The Power of Stories 

Who doesn’t like a good story? Housel talks about investment-related stories and why stories hold more power than stats. He gives the example of the 2009 housing crisis. Once the narrative – that started in 2007 – broke, the economy suffered its worst loss in 80 years even though “we had an identical—if not greater—capacity for wealth and growth in 2009 as we did in 2007.”

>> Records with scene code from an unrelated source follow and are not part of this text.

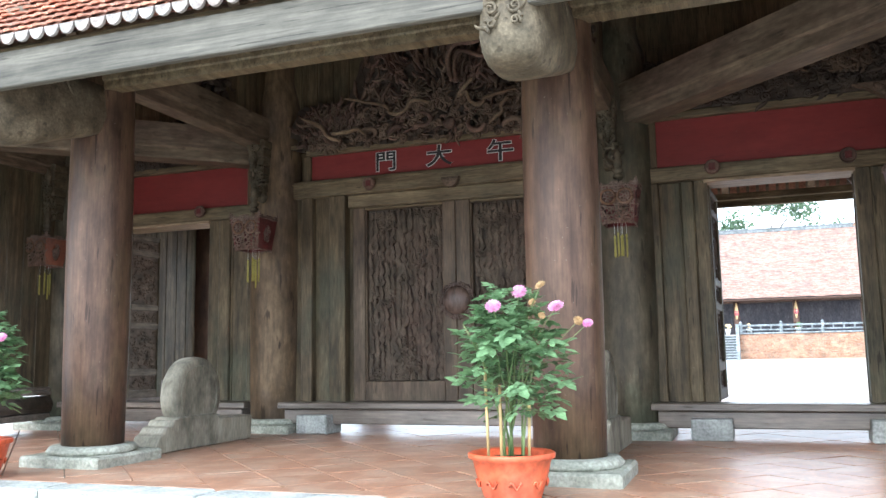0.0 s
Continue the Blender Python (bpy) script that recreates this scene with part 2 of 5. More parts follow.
WITHER = surface("withered_petal", (0.26, 0.15, 0.06), (0.42, 0.28, 0.14), (0.36, 0.2, 0.12), 0.7, (20, 20, 20), 30, 0.2, spread=0.2)
POT = surface("orange_plastic_pot", (0.5, 0.09, 0.035), (0.56, 0.115, 0.05), (0.45, 0.1, 0.06), 0.4, (4, 4, 4), 30, 0.05)
SOIL = surface("potting_soil", (0.05, 0.04, 0.03), (0.1, 0.08, 0.055), None, 0.95, (20, 20, 20), 60, 0.8)
LACE = surface("faded_pink_lantern_lace", (0.1, 0.066, 0.049), (0.168, 0.12, 0.095), (0.125, 0.062, 0.038), 0.65, (12, 12, 12), 50, 0.3, spread=0.12)
ORANGE = surface("orange_lantern_lacquer", (0.15, 0.042, 0.02), (0.21, 0.068, 0.034), (0.12, 0.06, 0.035), 0.5, (9, 9, 9), 40, 0.3, patch=0.5)
RING = surface("ochre_lantern_ring", (0.105, 0.052, 0.027), (0.155, 0.082, 0.046), (0.16, 0.115, 0.088), 0.6, (10, 10, 10), 40, 0.2, patch=0.6)
TASSEL = surface("yellow_tassel_thread", (0.3, 0.26, 0.06), (0.4, 0.355, 0.105), None, 0.7, (60, 60, 3), 40, 0.3)
BOSS = surface("polished_boss_wood", (0.082, 0.052, 0.041), (0.12, 0.08, 0.062), (0.098, 0.062, 0.048), 0.3, (5, 5, 2), 30, 0.1)
BEIGE = surface("beige_bleached_wood", (0.075, 0.058, 0.037), (0.155, 0.122, 0.08), (0.1, 0.085, 0.058), 0.7, (5, 5, 5), 60, 0.6, blotch=1.5, crack=0.5)
FLAG_Y = plain("yellow_flag_cloth", (0.72, 0.52, 0.26), 0.8)
FLAG_R = plain("red_flag_cloth", (0.66, 0.16, 0.18), 0.8)
STEP = surface("wet_dark_step_stone", (0.07, 0.078, 0.08), (0.13, 0.14, 0.14), (0.2, 0.21, 0.2), 0.7, (3, 3, 3), 30, 0.4)
TREE = surface("far_leaves", (0.13, 0.19, 0.11), (0.2, 0.27, 0.17), (0.15, 0.2, 0.14), 0.6, (2, 2, 2), 30, 0.1, spread=0.2)
BARK = surface("tree_bark", (0.1, 0.08, 0.06), (0.17, 0.14, 0.11), None, 0.9, (3, 3, 1), 30, 0.5)


def lets_light_through(m, share):
    """Thin leaves and petals glow a little from the light behind them."""
    n, l = m.node_tree.nodes, m.node_tree.links
    bsdf, out = n["Principled BSDF"], n["Material Output"]
    tr, mix = n.new("ShaderNodeBsdfTranslucent"), n.new("ShaderNodeMixShader")
    l.new(bsdf.inputs["Base Color"].links[0].from_socket, tr.inputs["Color"])
    mix.inputs[0].default_value = share
    l.new(bsdf.outputs[0], mix.inputs[1])
    l.new(tr.outputs[0], mix.inputs[2])
    l.new(mix.outputs[0], out.inputs["Surface"])


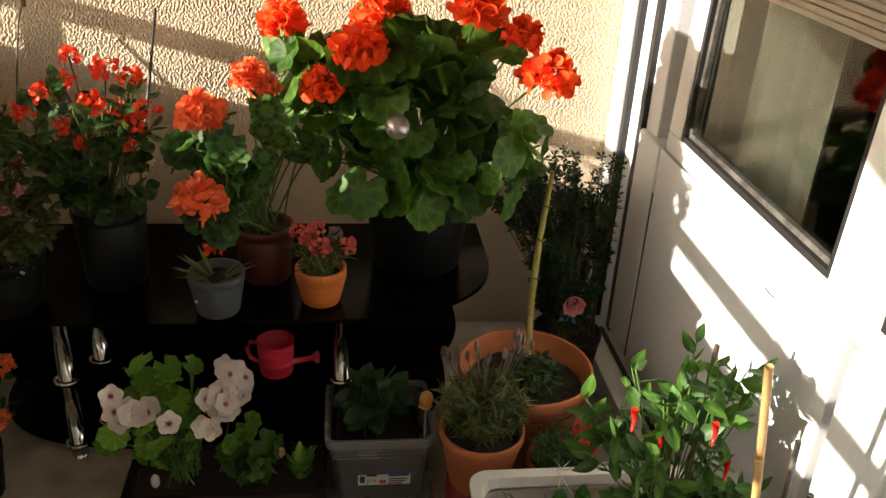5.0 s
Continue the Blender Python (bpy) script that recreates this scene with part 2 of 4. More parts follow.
M_SHADE_CLOTH = surf("shade_panel_cloth", (0.50, 0.38, 0.22), (0.42, 0.31, 0.18), 6, 200, 0.9, 0.1)
L_GER = leafy("geranium_leaf", (0.024, 0.070, 0.007), (0.105, 0.205, 0.020), 0.45, 0.35, 8, trans=0.4)
L_GER2 = leafy("dark_geranium_leaf", (0.032, 0.085, 0.014), (0.075, 0.15, 0.026), 0.45, 0.7, 8)
L_LIGHT = leafy("bright_leaf", (0.07, 0.17, 0.015), (0.19, 0.34, 0.035), 0.4, 0.0, 8)
L_BASIL = leafy("smooth_leaf", (0.035, 0.12, 0.012), (0.09, 0.22, 0.022), 0.5, 0.0, 6)
L_CHILI = leafy("chili_leaf", (0.030, 0.075, 0.012), (0.075, 0.155, 0.022), 0.5, 0.0, 6)
L_DARK = leafy("dark_leaf", (0.018, 0.045, 0.012), (0.035, 0.075, 0.02), 0.35, 0.0, 6)
L_FUCH = leafy("grey_green_leaf", (0.060, 0.082, 0.022), (0.13, 0.155, 0.05), 0.4, 0.0, 6)
L_PEL = leafy("cut_leaf", (0.24, 0.34, 0.045), (0.48, 0.54, 0.13), 0.4, 0.0, 6, trans=0.55)
L_PELOLD = leafy("withered_leaf", (0.28, 0.24, 0.03), (0.33, 0.19, 0.03), 0.4, 0.0, 6)
L_LAV = leafy("lavender_leaf", (0.065, 0.085, 0.022), (0.14, 0.165, 0.05), 0.1, 0.0, 2)
L_LAVF = leafy("dry_lavender", (0.22, 0.17, 0.15), (0.30, 0.24, 0.2), 0.1, 0.0, 2)
P_RED = leafy("scarlet_petal", (0.92, 0.085, 0.012), (0.95, 0.16, 0.022), 0.1, 0.0, 8, 0.6, 0.45, 0.3)
P_ORANGE = leafy("salmon_petal", (0.90, 0.16, 0.045), (0.93, 0.27, 0.10), 0.15, 0.0, 8, 0.6, 0.35, 0.25)
P_PINK = leafy("coral_petal", (0.72, 0.12, 0.11), (0.78, 0.22, 0.18), 0.1, 0.0, 8, 0.6, 0.3, 0.25)
P_BEG = leafy("begonia_petal", (0.84, 0.045, 0.012), (0.90, 0.11, 0.025), 0.1, 0.0, 8, 0.5, 0.3, 0.3)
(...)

For people looking to manage their money, Housel makes two observations about stories:

  1. If you want something to be true, you’re more likely to believe a story that exaggerates. When forecasting an outcome, you may be tempted to create enough room for error that your assumptions are validated. “There is no greater force in finance than room for error, and the higher the stakes, the wider it should be.” 
  2. Our view of the world is incomplete, but we try to create a story to try and complete it.  ”We all want the complicated world we live in to make sense.” We try to fill this gap with stories but the financial implications of these stories “can be both fascinating and terrifying.” 

In Conclusion“The Psychology of Money” is one of the better books about money management we have read.  While there are plenty of books that explain the “x’s and o’s” of managing one’s money, there is a dearth of books which address the emotional and psychological components, which ultimately are required for being successful as investors.  We encourage everyone to read this book to further their financial education.